We are all mesmerized by the turtle's bulk. Though we are not allowed to get too close, we can catch the glint of her eyes. She doesn't seem to register our presence at all. The whirring sound of discharged sand continues. After a bit the guide moves us away. My eyes have adapted to the darkness now, and I can make out other gigantic oblong forms labouring slowly up the beach in a silent, purposeful armada.

Secondly we go to Mexico and touring the Zapatista heartland

As the chanting reached a crescendo and the incense thickened to a fog, the chicken's neck snapped like a pencil. The seemingly ageless executioner sat on a carpet of pine needles, surrounded by hundreds of candles, his eyes fixed upon a brightly painted saintly icon, The man took a swig from a Coca-Cola bottle, a sign not of globalization, but of the expurgating power of soda because the Tzotzil people believe that evil spirits can be expulsed through a robust burp. Here, inside the church of San Juan de Chamula, such faith doesn't seern all that far-fetched.

This is the Zapatista heartland of Chiapas, a lost world of dense jungle and indigenous villages where descendants of the Maya cling to the rituals of their ancestors. Throughout the region, the iconography of Subcomandante Marcos, guerrilla leader and poster child of the struggle for indigenous rights, reveals a continuing undercurrent of rebellion. San Cristobal : de las Casas, one of Mexico's most alluring towns, was the site of an armed Zapatista revolt in 1994.

Outside San Cristobal, the village of San Juan de Chamula is literally a law unto itself, with its own judges, jail and council. Timeless rituals are revealed here, where women sell brightly coloured, hand-woven garments in the main square, returning home at midday to prepare a meal for their husbands, many of whom are shared. Men can have up to three wives at a time, and I’m not certain to be envious or not!! Every year during the pre Lenten festival, perhaps the most exciting time to visit, the village's men run barefoot through blazing wheat.

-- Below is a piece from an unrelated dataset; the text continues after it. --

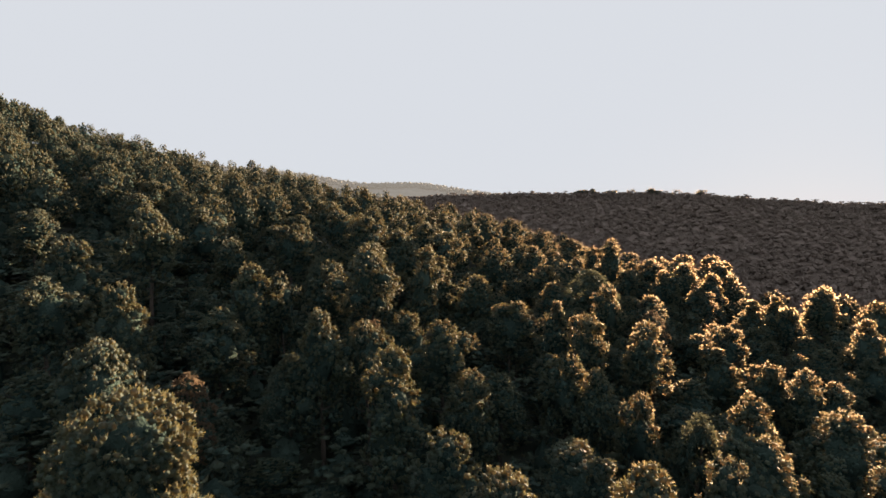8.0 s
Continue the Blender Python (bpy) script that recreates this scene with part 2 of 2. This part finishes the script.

Four kilometres from Chamula, San Lorenzo Zinacantan is equally fascinating. Here, the men, in red-and-white ponchos and flat hats strewn with ribbons, which are tied if they are married, loose if not, launch rockets skyward to stir the gods into sending rain. The women pummel tortillas and weave textiles, always with a watchful eye on the sky because many houses have gone up in smoke as a result of rogue fireworks.